Birçok ağacın denize sürüklenişi, bir an önce denize kavuşmak ister gibi denize doğru koşmaları… İnsanların balıkçılık için kullandıkları kayıklarını, selden sonra odunculuk için kullanmaları… Denizden odun toplama sezonu… İçinde balık aradığımız derelerin nehre dönüşmesi…

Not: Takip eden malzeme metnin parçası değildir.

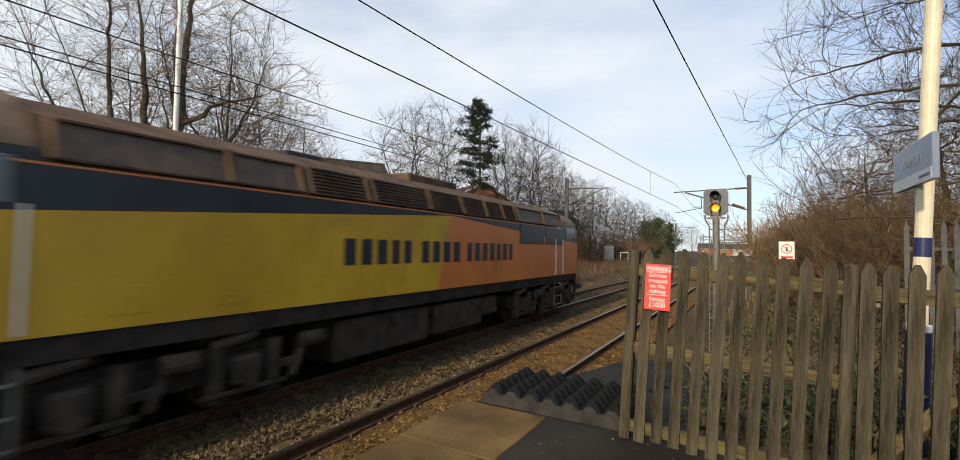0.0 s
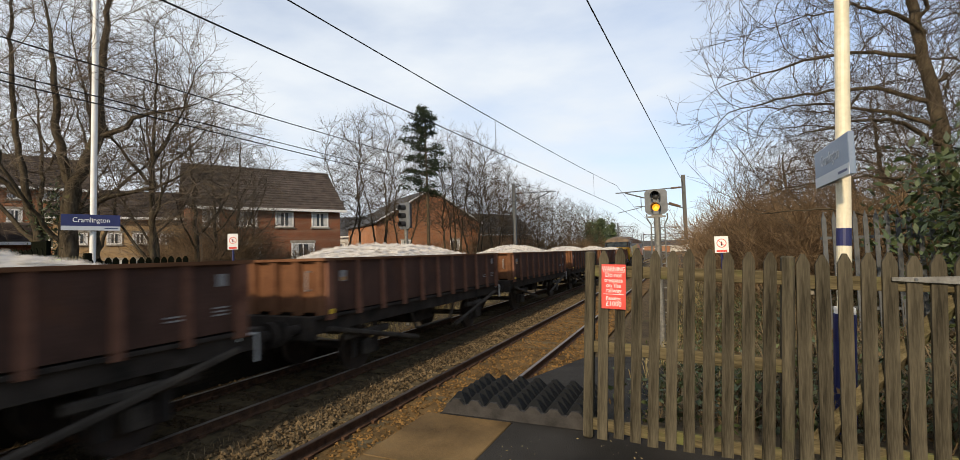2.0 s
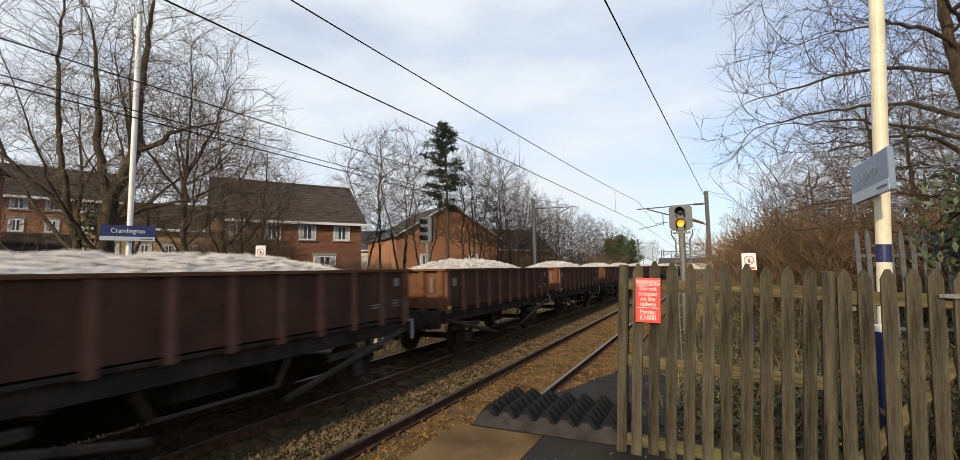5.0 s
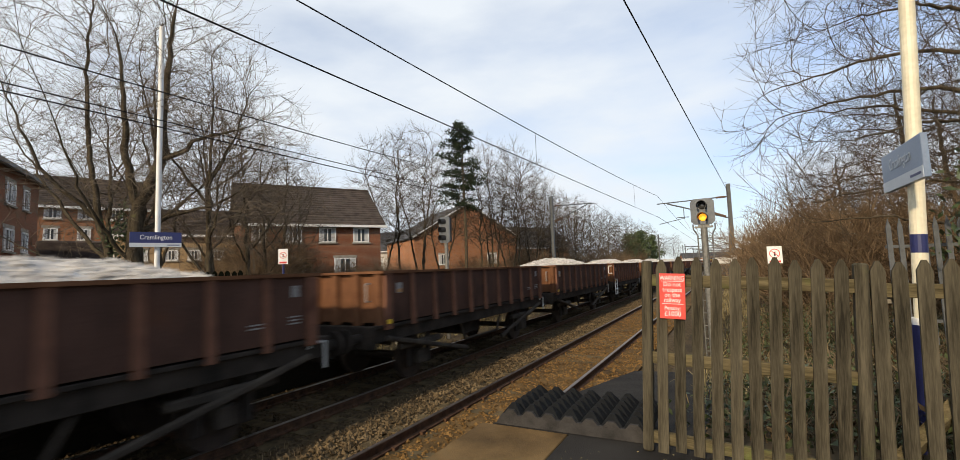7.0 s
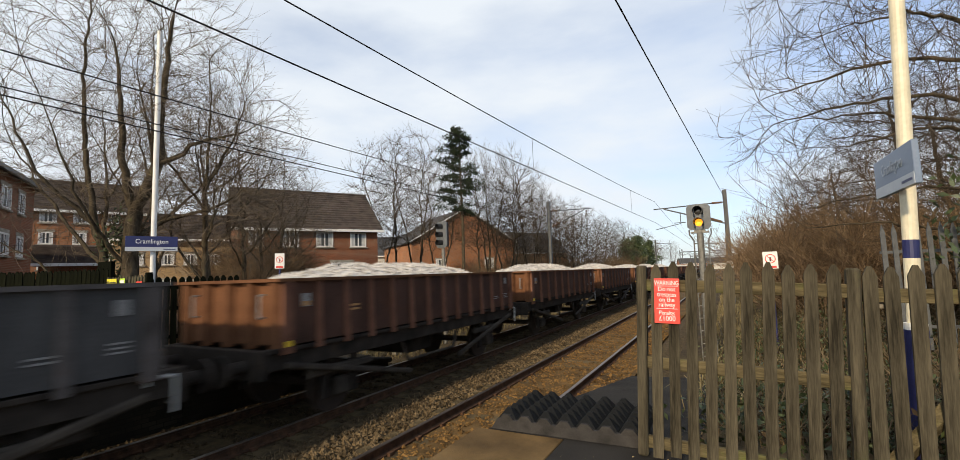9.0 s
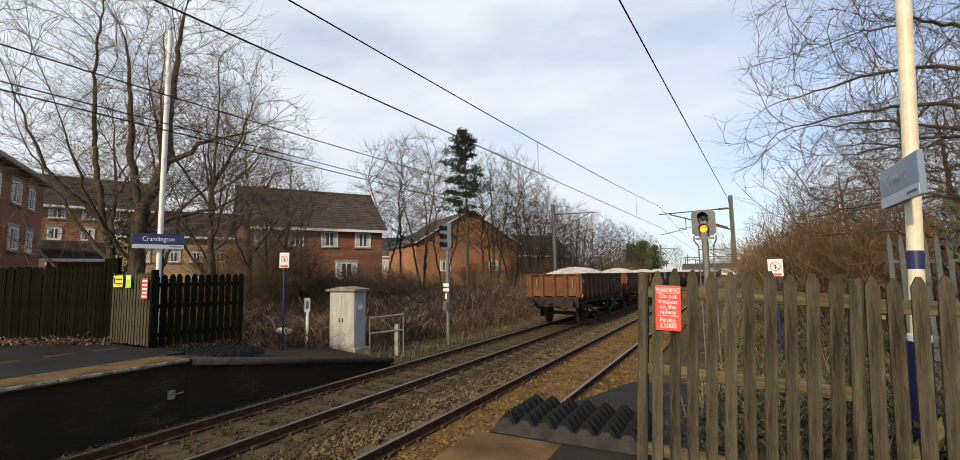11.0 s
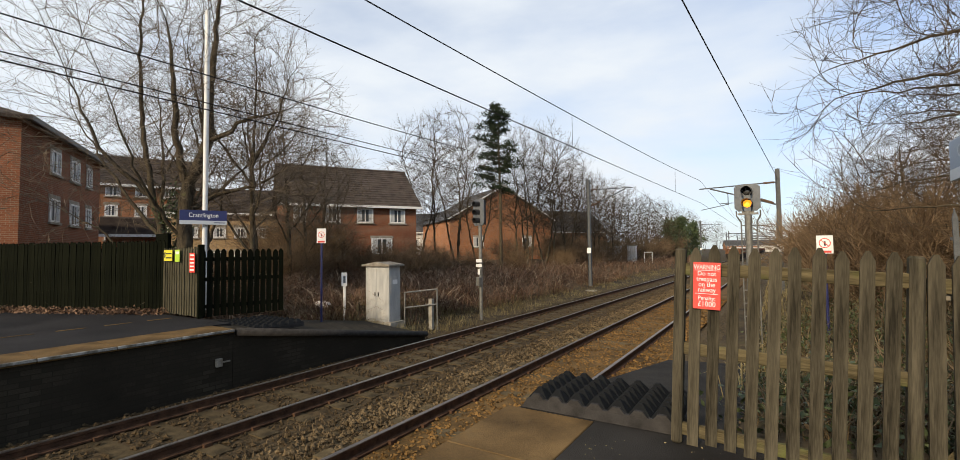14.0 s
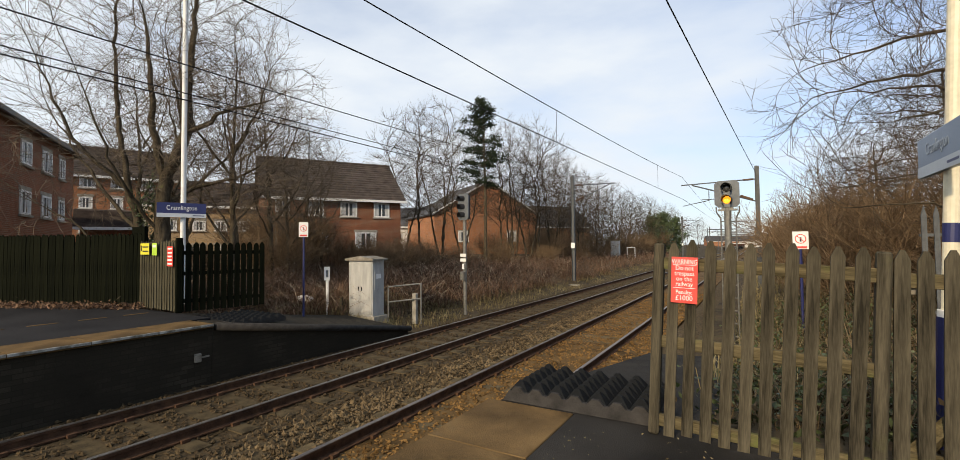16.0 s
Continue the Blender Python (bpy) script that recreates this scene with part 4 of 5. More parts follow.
        for s in (-1, 1):
            bm = bmesh.new()
            pts = [(0.26, 2.43), (2.72, 2.57), (2.72, 3.16), (0.5, 3.16)]
            a = [bm.verts.new(mm @ Vector((s * 1.388, y, z))) for y, z in pts]
            bm.faces.new(a)
            bmesh.ops.solidify(bm, geom=bm.faces[:], thickness=0.05)
            cs = part("cab_side", bm, M["loco_navy"], lo)
            for y0, y1 in ((0.65, 1.6), (2.08, 2.56)):
                bm = bmesh.new()
                box(bm, s * 1.4 - 0.008, s * 1.4 + 0.008, y0, y1, 2.62, 3.06, 0.005, m=mm)
                part("side_window", bm, M["cab_pane"], cs)
            bm = bmesh.new()
            for y in (1.97, 2.66):
                rod(bm, mm @ Vector((s * 1.43, y, 1.4)), mm @ Vector((s * 1.43, y, 2.62)), 0.022, n=6)
            part("handrail", bm, M["white"], lo, "white door handrails")
            bm = bmesh.new()
            box(bm, s * 1.398 - 0.006, s * 1.398 + 0.006, 2.03, 2.6, 1.4, 2.53, m=mm)
            part("cab_door", bm, M["loco_yellow" if end == 0 else "loco_orange"], lo)
            bm = bmesh.new()
            for z in (0.35, 0.65, 0.95):
                rod(bm, mm @ Vector((s * 1.38, 1.97, z)), mm @ Vector((s * 1.38, 2.66, z)), 0.02, n=6)
            for y in (1.97, 2.66):
                rod(bm, mm @ Vector((s * 1.38, y, 0.3)), mm @ Vector((s * 1.38, y, 1.1)), 0.02, n=6)
            part("step", bm, M["galvanised"], lo, "steel cab steps")
        if end == 0:
            bm = bmesh.new()
            for i in range(12):
                a0, a1 = math.pi * i / 12, math.pi * (i + 1) / 12
                bm.faces.new([bm.verts.new((1.401, 0.95 + math.cos(a) * k, 2.05 + math.sin(a) * k)) for a, k in ((a0, 0.28), (a1, 0.28), (a1, 0.02), (a0, 0.02))])
            box(bm, 1.396, 1.402, 0.62, 1.28, 1.97, 2.0)
            box(bm, 1.396, 1.402, 0.66, 1.24, 1.9, 1.93)
            part("emblem", bm, M["loco_orange"], lo, "orange half-round emblem")
            part("plate_bars", boxes((1.396, 1.402, 0.75, 1.15, 1.66, 1.76)), M["loco_navy"], lo)
    # bogies
    for yc in (3.1, L - 3.1):
        bogie = part("bogie", boxes((-1.12, 1.12, yc - 2.6, yc + 2.6, 0.55, 0.9), (-1.2, -1.0, yc - 2.5, yc + 2.5, 0.45, 0.8), (1.0, 1.2, yc - 2.5, yc + 2.5, 0.45, 0.8), bevel=0.04), M["underframe"], lo)
        for dy in (-1.9, 0.0, 1.9):
            part("wheelset", rods(((-1.0, yc + dy, 0.57), (1.0, yc + dy, 0.57), 0.09), ((-0.82, yc + dy, 0.57), (-0.69, yc + dy, 0.57), 0.57), ((0.69, yc + dy, 0.57), (0.82, yc + dy, 0.57), 0.57), n=24), M["wheel"], bogie)
            for s in (-1, 1):
                bm = boxes((s * 1.26 - 0.1, s * 1.26 + 0.1, yc + dy - 0.2, yc + dy + 0.2, 0.38, 0.78), bevel=0.05)
                rod(bm, (s * 1.34, yc + dy, 0.5), (s * 1.4, yc + dy, 0.5), 0.13, n=12)
                part("axlebox", bm, M["bogie_grime"], bogie)
                for k in (-0.42, 0.42):
                    bm = bmesh.new()
                    rod(bm, (s * 1.26, yc + dy + k, 0.4), (s * 1.26, yc + dy + k, 0.95), 0.1, n=10)
                    box(bm, s * 1.22 - 0.08, s * 1.22 + 0.08, yc + dy + k - 0.1, yc + dy + k + 0.1, 0.2, 0.45, 0.02)
                    part("spring", bm, M["bogie_grime"], bogie)
                bm = bmesh.new()
                rod(bm, (s * 1.3, yc + dy - 0.6, 0.32), (s * 1.3, yc + dy + 0.6, 0.32), 0.04, n=6)
                part("brake_rod", bm, M["bogie_grime"], bogie)
                bm = bmesh.new()
                rod(bm, (s * 1.32, yc + dy + 0.7, 0.35), (s * 1.32, yc + dy + 0.95, 0.95), 0.06, n=8)
                rod(bm, (s * 1.36, yc + dy + 0.8, 0.85), (s * 1.36, yc + dy + 1.2, 0.85), 0.12, n=12)
                box(bm, s * 1.3 - 0.05, s * 1.3 + 0.05, yc + dy + 0.5, yc + dy + 0.78, 0.5, 0.62, 0.02)
                part("brake_cylinder", bm, M["bogie_grime"], bogie)
                bm = bmesh.new()
                rod(bm, (s * 1.3, yc + dy - 0.5, 0.95), (s * 1.3, yc + dy + 0.1, 1.05), 0.07, n=8)
                part("damper", bm, M["bogie_grime"], bogie)
    part("fuel_tank", boxes((-1.25, 1.25, 6.6, 9.2, 0.3, 1.0), bevel=0.05), M["bogie_grime"], lo)
    part("battery_box", boxes((-1.3, 1.3, 9.4, 11.4, 0.35, 1.0), bevel=0.05), M["bogie_grime"], lo)
    part("equipment_box", boxes((-1.2, 1.2, 11.5, 12.4, 0.5, 1.0), bevel=0.05), M["bogie_grime"], lo)
    for s in (-1, 1):
        for y, z, h, w in ((3.4, 1.5, 0.3, 0.35), (5.9, 1.62, 0.12, 0.2), (4.5, 1.5, 0.14, 0.4)):
            part("hatch", boxes((s * (W + 0.003) - 0.005, s * (W + 0.003) + 0.005, y, y + w, z, z + h), bevel=0.003), M["loco_yellow"], lo)
    return lo


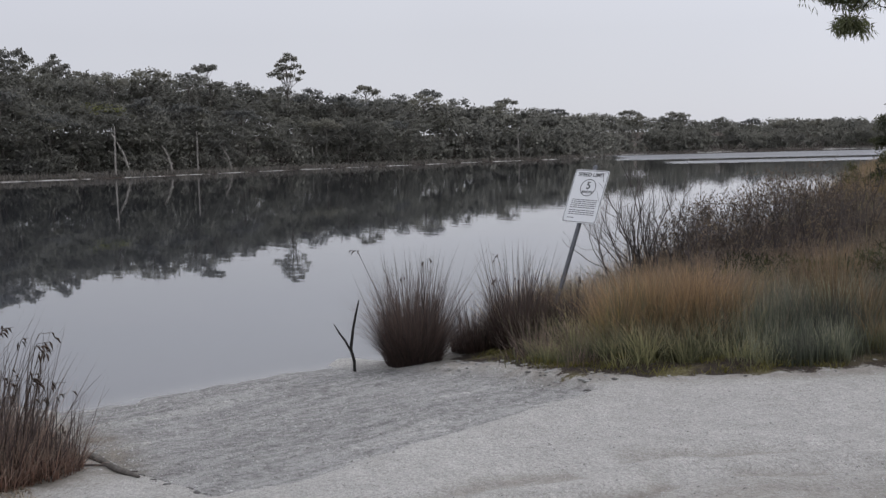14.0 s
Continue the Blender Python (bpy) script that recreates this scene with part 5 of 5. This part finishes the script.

Herkesin birbiri ile samimi olduğu, balkonlardan "Yavrum bir ekmek alıp gelebilir misin?" dendiğinde hiç sorgusuz, oyunların yarım bırakılıp ekmek alınıp gelinen ortamlarda büyüdüm. Çat kapı girilip çıkılabilen evlerde, pişirilen her şeyin komşuya, üst kata, alt kata taşındığı paylaşmaları yaşadım. Çocuklar, gecenin herhangi bir saatinde, elinde çay bardağı ile komşudan "Annem yağ istedi." diye gittiğimde, yağ hazırlanırken bu arada oynanan kısacık oyunların, anlatılmaz zevkini yaşadım.
Hayatın zorluğunu, kurallarını, zorluklarla başa çıkma yollarını... Balıktan gelen bir kayığın feleklere bindirilip kıyıya çekilişindeki işbirliğini, kıyıya atılmış bir ağda balıkların temizlenişine yardım etmeyi, sabahın erken saatlerinde kürekli kayıkla başlayan deniz sefalarını, Aktaş Ada'sından topladığımız midyelerle arkadaşlarımıza çektiğimiz ziyafetlerin güzelliklerini yaşadım.